## Supplied data
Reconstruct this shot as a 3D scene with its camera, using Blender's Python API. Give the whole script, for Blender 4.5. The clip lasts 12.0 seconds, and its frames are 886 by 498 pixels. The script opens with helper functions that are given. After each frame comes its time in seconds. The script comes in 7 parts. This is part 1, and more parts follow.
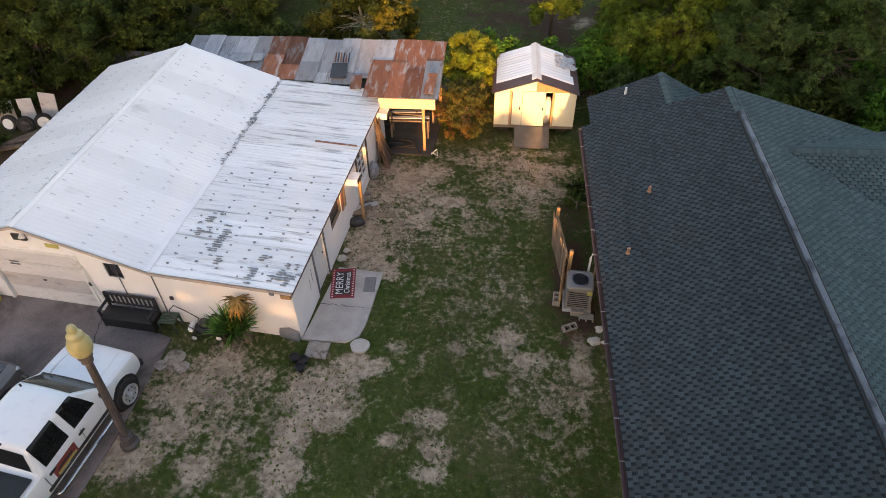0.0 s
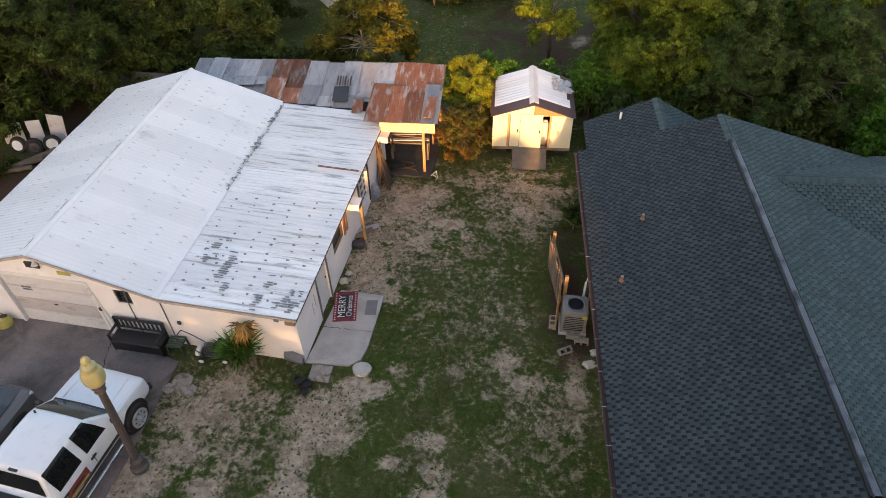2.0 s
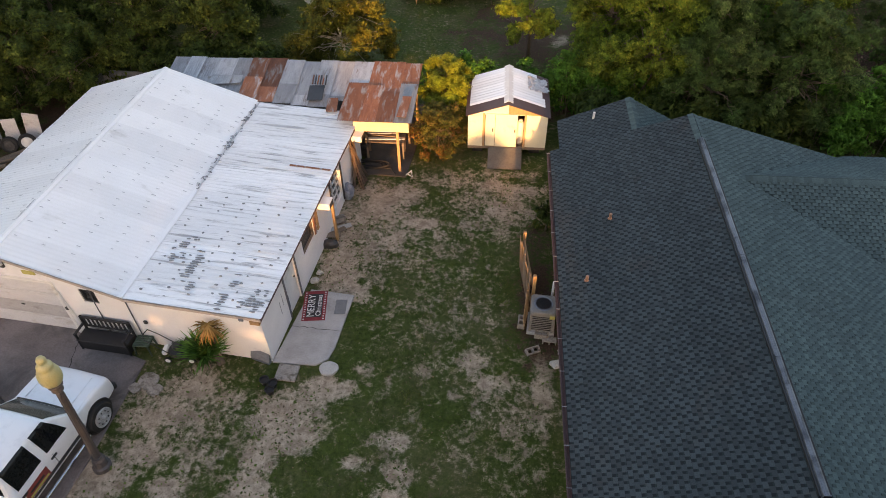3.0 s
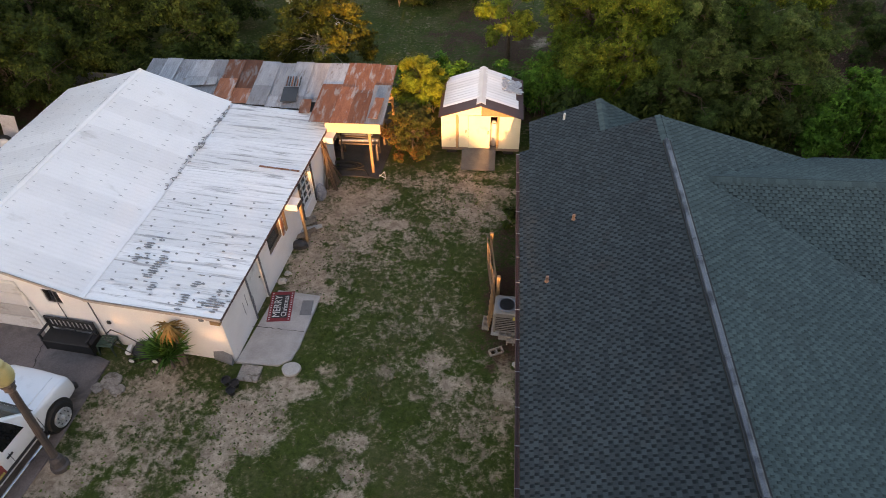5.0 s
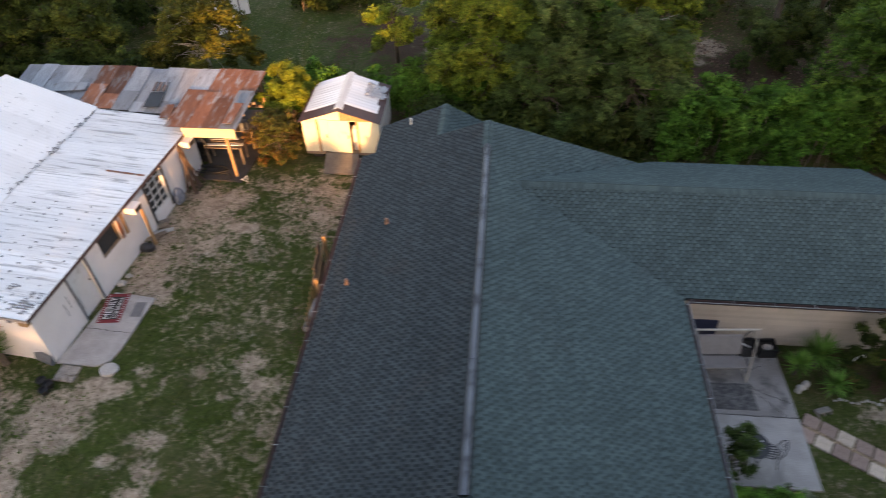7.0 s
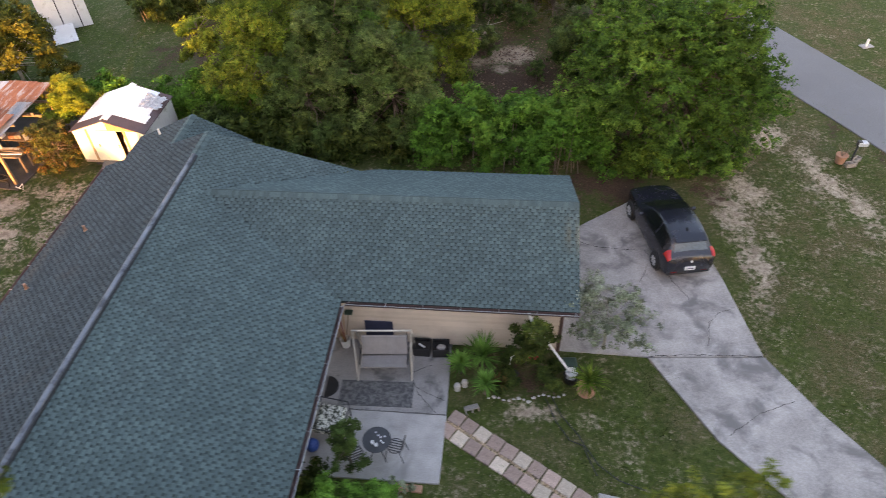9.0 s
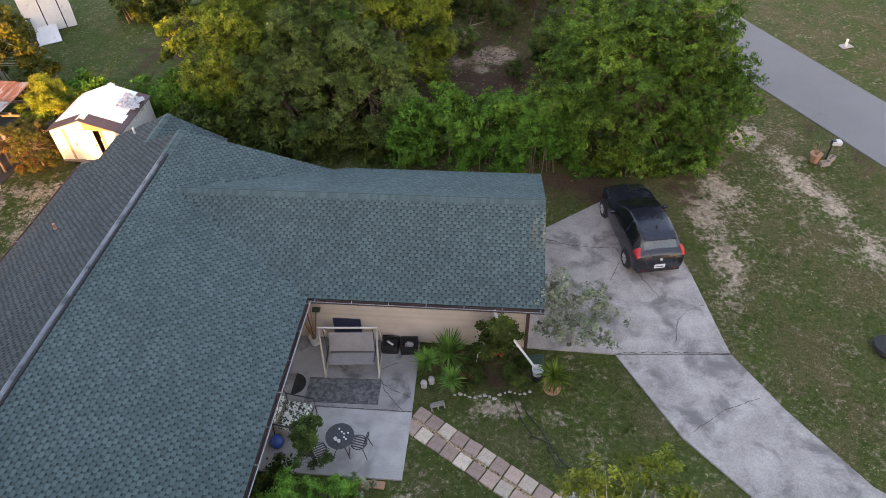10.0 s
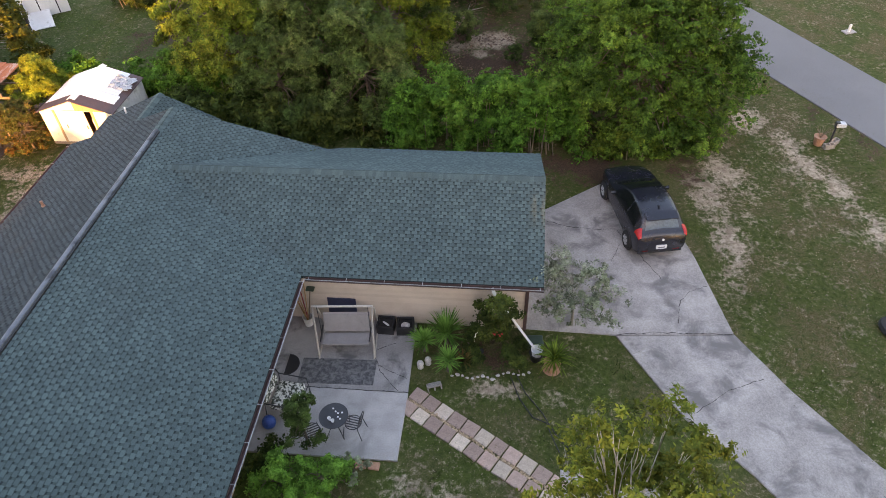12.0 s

## Request
Return to the listing above and set it down exactly, leaving out its pictures.

## Final result
Reconstruct this shot as a 3D scene with its camera, using Blender's Python API. Give the whole script, for Blender 4.5. The clip lasts 12.0 seconds, and its frames are 886 by 498 pixels. The script opens with helper functions that are given. After each frame comes its time in seconds. The script comes in 7 parts. This is part 1, and more parts follow.
0.0 s
2.0 s
3.0 s
5.0 s
7.0 s
9.0 s
10.0 s
12.0 s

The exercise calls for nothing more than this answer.